Dear Lera—How are you these hot days? Electric light man is here and will study by new lights tonight. Everything is in a tumble. Every one is well. Baby has three teeth now. How do you like this card? Miss H. didn’t say a word it was me will tell you later. May go to Dallas tomorrow after a hat. Will write soon. Perle B.
Like the artist’s sketch dashed off to capture a moment, a few words and a picture on a postcard can open a much larger world to the imagination. Mailed in 1911 to Miss Lera Brown at Baylor, this postcard shows a young man envisioning a beautiful woman in his cigarette smoke. Along with her face and hair there is a ring—perhaps an engagement ring—signaling that he imagines his beloved, or a yet-unmet future wife. The couple’s red lips and eyes mirror each other, and the shape and angle of the ring echo the man’s collar. It’s a dreamy picture that creates a fantasy for the viewer, that of the dashing young man who longs for love and marriage.
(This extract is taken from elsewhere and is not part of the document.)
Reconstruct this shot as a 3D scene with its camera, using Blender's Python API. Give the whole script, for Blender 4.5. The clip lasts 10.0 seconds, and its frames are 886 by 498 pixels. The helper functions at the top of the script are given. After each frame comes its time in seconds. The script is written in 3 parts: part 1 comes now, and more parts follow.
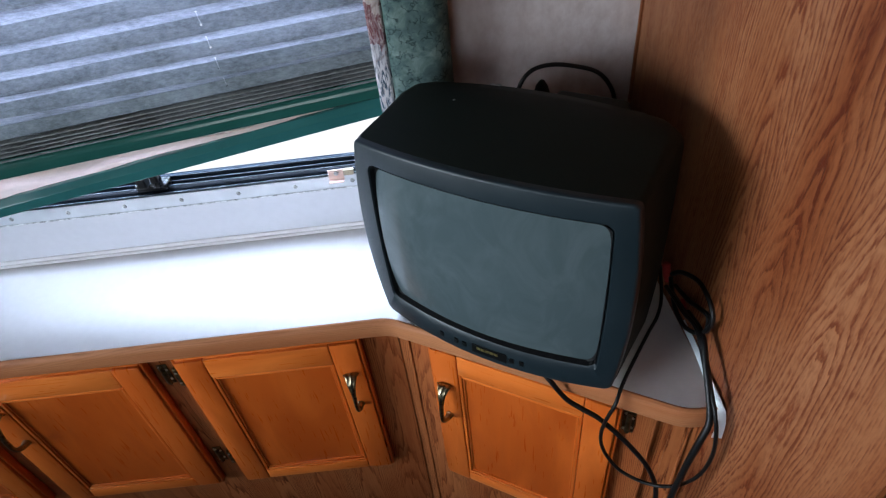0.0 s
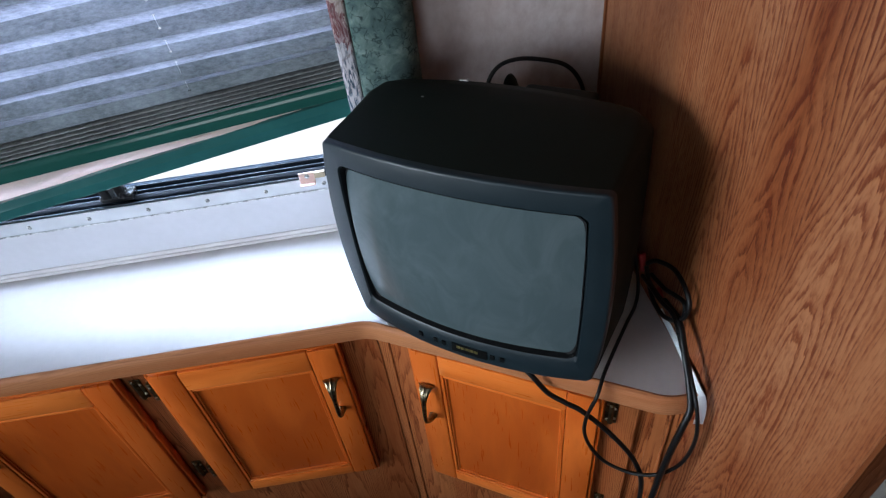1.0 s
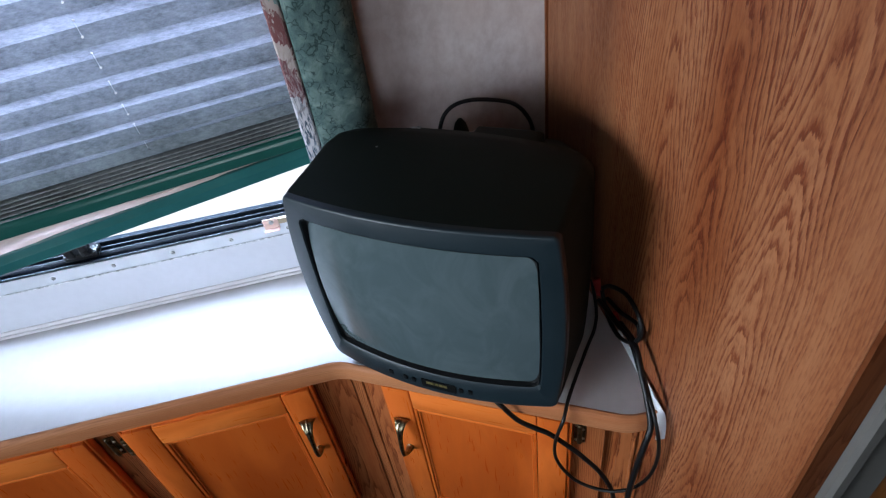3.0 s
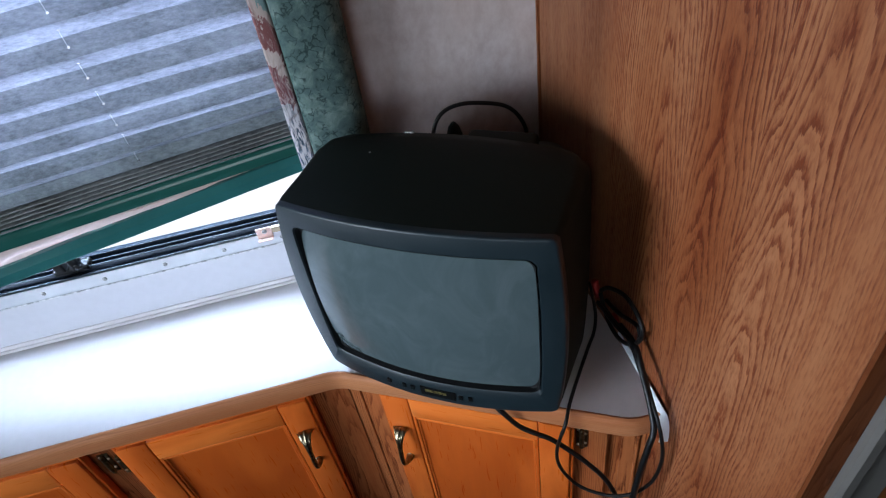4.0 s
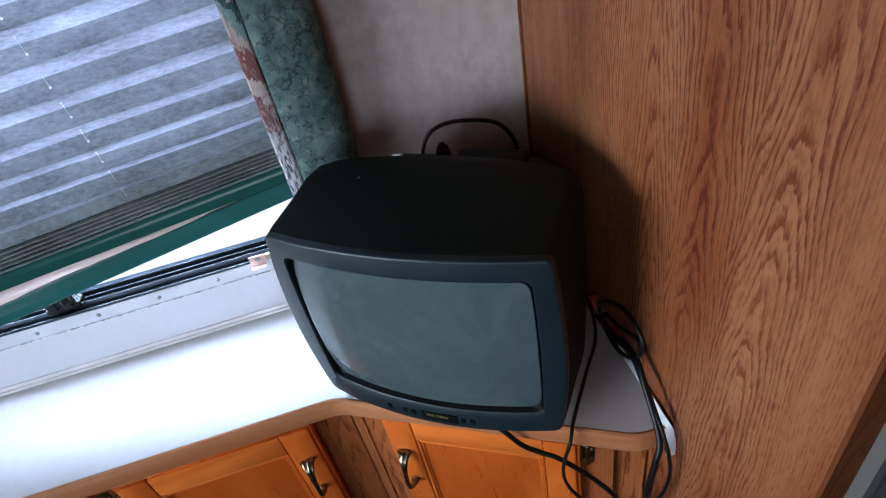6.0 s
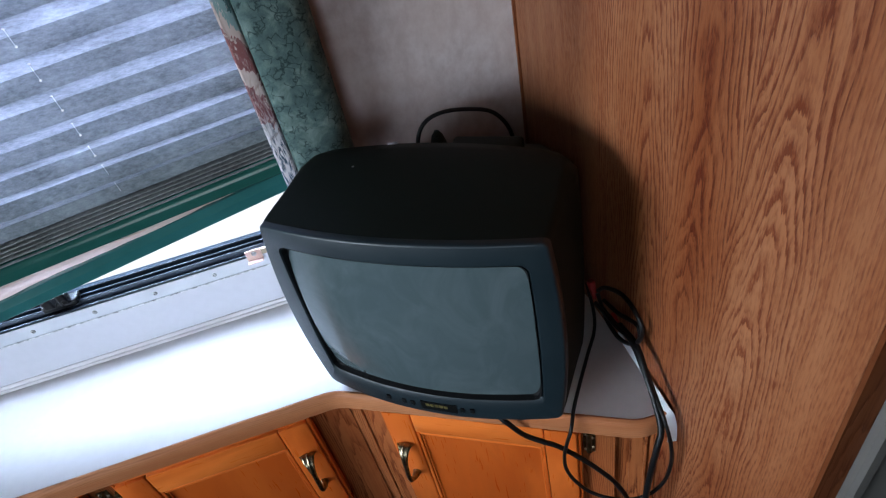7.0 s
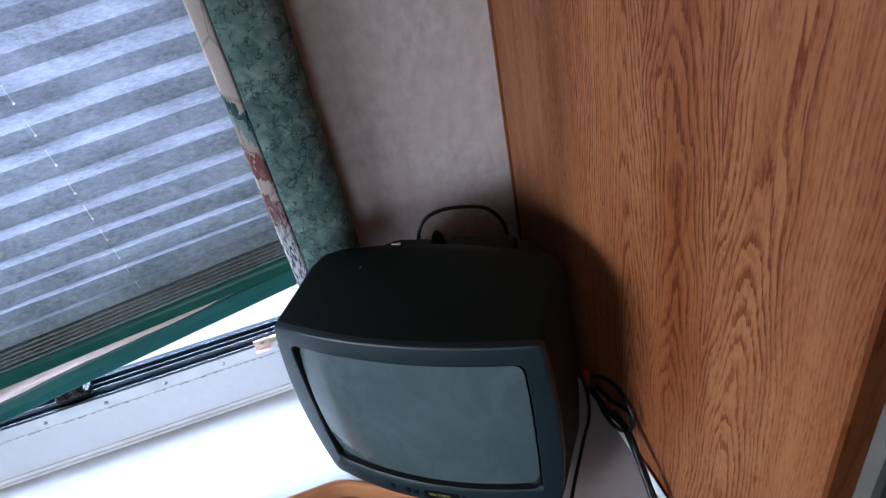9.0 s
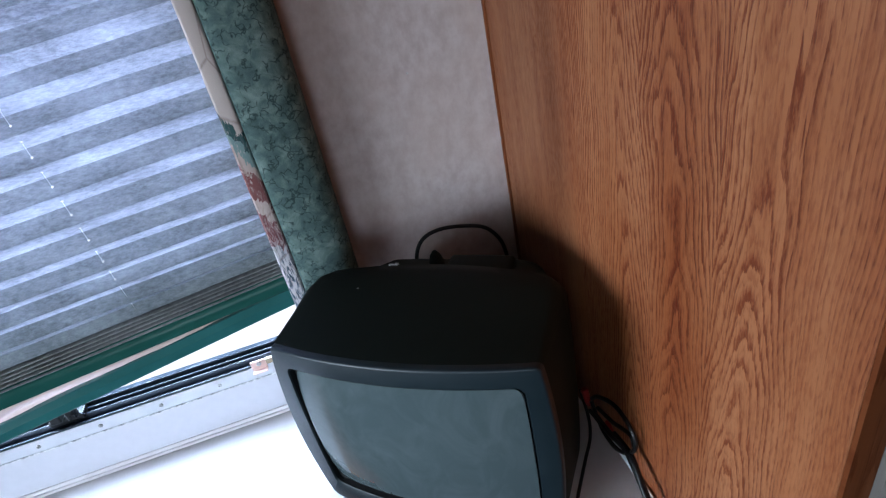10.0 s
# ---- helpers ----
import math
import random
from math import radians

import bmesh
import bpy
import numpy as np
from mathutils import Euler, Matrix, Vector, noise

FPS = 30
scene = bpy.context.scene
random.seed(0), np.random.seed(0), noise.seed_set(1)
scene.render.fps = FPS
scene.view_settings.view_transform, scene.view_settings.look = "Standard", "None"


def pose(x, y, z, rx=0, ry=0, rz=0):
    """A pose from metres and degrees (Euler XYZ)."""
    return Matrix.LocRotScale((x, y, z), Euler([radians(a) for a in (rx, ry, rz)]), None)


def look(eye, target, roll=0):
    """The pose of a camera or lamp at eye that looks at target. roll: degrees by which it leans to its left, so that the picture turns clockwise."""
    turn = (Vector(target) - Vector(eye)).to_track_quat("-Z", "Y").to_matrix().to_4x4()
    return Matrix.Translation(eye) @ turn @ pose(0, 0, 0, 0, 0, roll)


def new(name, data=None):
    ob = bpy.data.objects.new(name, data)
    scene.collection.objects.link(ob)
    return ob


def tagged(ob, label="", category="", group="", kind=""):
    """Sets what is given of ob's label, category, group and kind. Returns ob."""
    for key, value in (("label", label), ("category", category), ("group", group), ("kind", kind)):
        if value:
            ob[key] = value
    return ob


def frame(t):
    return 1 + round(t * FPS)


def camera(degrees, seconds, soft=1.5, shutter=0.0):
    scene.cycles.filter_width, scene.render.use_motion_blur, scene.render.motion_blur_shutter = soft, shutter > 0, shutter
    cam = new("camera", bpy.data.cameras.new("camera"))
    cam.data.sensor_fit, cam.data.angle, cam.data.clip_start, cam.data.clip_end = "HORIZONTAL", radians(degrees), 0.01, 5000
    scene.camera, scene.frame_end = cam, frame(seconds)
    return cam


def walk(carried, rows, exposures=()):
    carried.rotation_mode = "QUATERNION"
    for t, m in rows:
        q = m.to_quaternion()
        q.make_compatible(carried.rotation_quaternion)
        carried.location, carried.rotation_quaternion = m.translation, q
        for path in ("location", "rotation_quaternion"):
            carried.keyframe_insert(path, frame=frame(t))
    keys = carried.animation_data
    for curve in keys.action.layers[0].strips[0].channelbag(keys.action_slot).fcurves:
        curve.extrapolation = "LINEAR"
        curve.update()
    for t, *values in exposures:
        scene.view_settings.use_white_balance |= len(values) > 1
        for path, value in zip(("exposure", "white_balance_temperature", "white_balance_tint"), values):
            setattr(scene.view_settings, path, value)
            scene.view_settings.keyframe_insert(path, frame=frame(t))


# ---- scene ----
cam = camera(76.0, 10.0, soft=1.2, shutter=0.5)
PATH = [
    (0, (-0.324, -0.84, 1.447), (-0.341, 0.673, 0.14), -6.9),
    (0.5, (-0.319, -0.837, 1.444), (-0.299, 0.673, 0.133), -7.2),
    (1, (-0.32, -0.836, 1.439), (-0.262, 0.672, 0.126), -7.5),
    (1.5, (-0.318, -0.837, 1.438), (-0.233, 0.671, 0.127), -7.8),
    (2, (-0.321, -0.836, 1.442), (-0.212, 0.675, 0.137), -8.3),
    (2.5, (-0.309, -0.833, 1.456), (-0.174, 0.688, 0.164), -8.7),
    (3, (-0.3, -0.841, 1.481), (-0.14, 0.687, 0.2), -8.9),
    (4.5, (-0.302, -0.829, 1.472), (-0.113, 0.713, 0.213), -10.3),
    (5, (-0.306, -0.824, 1.474), (-0.112, 0.725, 0.224), -11.1),
    (5.5, (-0.289, -0.817, 1.486), (-0.095, 0.735, 0.239), -11.8),
    (7, (-0.289, -0.825, 1.466), (-0.095, 0.729, 0.221), -13.3),
    (7.5, (-0.281, -0.821, 1.463), (-0.078, 0.747, 0.237), -13.7),
    (8, (-0.271, -0.838, 1.494), (-0.018, 0.789, 0.358), -13.0),
    (8.5, (-0.281, -0.858, 1.553), (-0.012, 0.786, 0.446), -12.7),
    (9, (-0.29, -0.844, 1.536), (-0.01, 0.82, 0.463), -12.6),
    (9.5, (-0.285, -0.838, 1.545), (0.008, 0.841, 0.498), -12.5),
    (10, (-0.285, -0.837, 1.539), (0.012, 0.851, 0.51), -12.6),
]
walk(cam, [(t, look(eye, target, roll)) for t, eye, target, roll in PATH], [(0.0, 0.68, 6450, 10), (2.0, 0.72, 6350, 10), (5.0, 0.71, 6200, 10), (8.4, 0.67, 6300, 10), (9.5, 0.85, 6150, 10), (10.0, 0.87, 6130, 10)])

# ---- light ----
world = bpy.data.worlds.new("world")
scene.world = world
world.use_nodes = True
wn = world.node_tree.nodes
sky = wn.new("ShaderNodeTexSky")
sky.sky_type = "NISHITA"
sky.sun_disc = False
sky.sun_elevation, sky.sun_rotation = radians(44), radians(104)
world.node_tree.links.new(sky.outputs[0], wn["Background"].inputs[0])
wn["Background"].inputs[1].default_value = 0.12


def area_lamp(name, m, w, h, watts, colour, spread=180):
    data = bpy.data.lights.new(name, "AREA")
    data.shape, data.size, data.size_y, data.energy, data.color = "RECTANGLE", w, h, watts, colour
    data.spread = radians(spread)
    ob = new(name, data)
    ob.matrix_world = m
    return ob


# daylight outside the shaded window and in the inferred west opening behind the camera
area_lamp("window_daylight", look((-0.90, 0.52, 1.84), (-0.86, -0.1, 1.00)), 1.8, 0.9, 84, (0.59, 0.75, 1.0))
area_lamp("west_window_daylight", look((-2.58, -1.20, 1.25), (-0.48, -0.43, 0.98)), 1.45, 1.0, 5.4, (0.78, 0.89, 1.0), 52)
# added fill from an assumed opening in the unseen south wall
area_lamp("south_window_daylight", look((-1.30, -2.37, 1.30), (-0.60, -0.30, 1.08)), 1.15, 0.9, 0.55, (0.80, 0.90, 1.0), 44)
sun = new("sun", bpy.data.lights.new("sun", "SUN"))
sun.data.energy, sun.data.angle, sun.data.color = 5.0, radians(0.6), (1.0, 0.96, 0.90)
sun.matrix_world = look((6, -1.5, 6), (0, 0, 0))


# ---- node helpers and materials ----
class Nodes:
    """A short hand for building a node material."""

    def __init__(self, name):
        self.mat = bpy.data.materials.new(name)
        self.mat.use_nodes = True
        self.tree = self.mat.node_tree
        self.bsdf = self.tree.nodes["Principled BSDF"]
        self.out = self.tree.nodes["Material Output"]

    def link(self, a, b):
        self.tree.links.new(a, b)

    def put(self, socket, value):
        if isinstance(value, bpy.types.NodeSocket):
            self.link(value, socket)
        else:
            socket.default_value = value

    def add(self, kind):
        return self.tree.nodes.new(kind)

    def coords(self):
        sep = self.add("ShaderNodeSeparateXYZ")
        self.link(self.add("ShaderNodeTexCoord").outputs["Object"], sep.inputs[0])
        return sep.outputs

    def vec(self, x, y, z):
        n = self.add("ShaderNodeCombineXYZ")
        for s, v in zip(n.inputs, (x, y, z)):
            self.put(s, v)
        return n.outputs[0]

    def m(self, op, a, b=0.0, c=0.0):
        n = self.add("ShaderNodeMath")
        n.operation = op
        for s, v in zip(n.inputs, (a, b, c)):
            self.put(s, v)
        return n.outputs[0]

    def noise(self, vec, scale=1.0, detail=3.0, rough=0.5, distort=0.0):
        n = self.add("ShaderNodeTexNoise")
        self.put(n.inputs["Vector"], vec)
        n.inputs["Scale"].default_value, n.inputs["Detail"].default_value = scale, detail
        n.inputs["Roughness"].default_value, n.inputs["Distortion"].default_value = rough, distort
        return n.outputs["Fac"]

    def voronoi(self, vec, scale, feature="F1", out="Distance"):
        n = self.add("ShaderNodeTexVoronoi")
        n.feature = feature
        self.put(n.inputs["Vector"], vec)
        n.inputs["Scale"].default_value = scale
        return n.outputs[out]

    def ramp(self, fac, *stops, mode="LINEAR"):
        n = self.add("ShaderNodeValToRGB")
        n.color_ramp.interpolation = mode
        el = n.color_ramp.elements
        while len(el) < len(stops):
            el.new(0.5)
        for e, (p, c) in zip(el, stops):
            e.position = p
            e.color = (c, c, c, 1) if isinstance(c, (int, float)) else (*c, 1)
        self.put(n.inputs[0], fac)
        return n.outputs[0]

    def mix(self, fac, a, b, blend="MIX"):
        n = self.add("ShaderNodeMix")
        n.data_type, n.blend_type = "RGBA", blend
        self.put(n.inputs[0], fac)
        for s, v in ((n.inputs[6], a), (n.inputs[7], b)):
            self.put(s, (*v, 1) if isinstance(v, tuple) else v)
        return n.outputs[2]

    def scaled(self, a, b, c):
        x, y, z = self.coords()
        return self.vec(self.m("MULTIPLY", x, a), self.m("MULTIPLY", y, b), self.m("MULTIPLY", z, c))

    def finish(self, colour, rough=0.5, bump=None, depth=0.001, metal=0.0, coat=0.0, spec=0.5):
        self.put(self.bsdf.inputs["Base Color"], (*colour, 1) if isinstance(colour, tuple) else colour)
        self.put(self.bsdf.inputs["Roughness"], rough)
        self.bsdf.inputs["Metallic"].default_value = metal
        self.bsdf.inputs["Coat Weight"].default_value = coat
        self.bsdf.inputs["Specular IOR Level"].default_value = spec
        if bump is not None:
            n = self.add("ShaderNodeBump")
            n.inputs["Distance"].default_value = depth
            n.inputs["Strength"].default_value = 0.6
            self.link(bump, n.inputs["Height"])
            self.link(n.outputs[0], self.bsdf.inputs["Normal"])
        return self.mat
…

The note on the back is also full of revealing details conveyed with great economy. The card was mailed in October but it’s still hot in Texas! And “everything is in a tumble” as the new electric lights are installed. How delightful it will be to study tonight by the light of this relatively recent home improvement.
We read about the baby who is growing, and a possible trip to the big city to shop for a new hat. We sense that Perle B. found this postcard interesting or fitting, as she wonders, “How do you like this card?” There is a hint of mystery and a need for discretion regarding a Miss H. (“will tell you later”), and like Lera, we can’t wait to hear all the details.
But by this time, there is no more space for writing, so the postcard ends with the promise we all hope to hear when we are away from home: “Will write soon.” I like to imagine that Perle kept her promise and sent other cards and letters to Baylor that year, knowing, as John Donne did that “more than kisses, letters mingle souls, for thus friends absent speak.”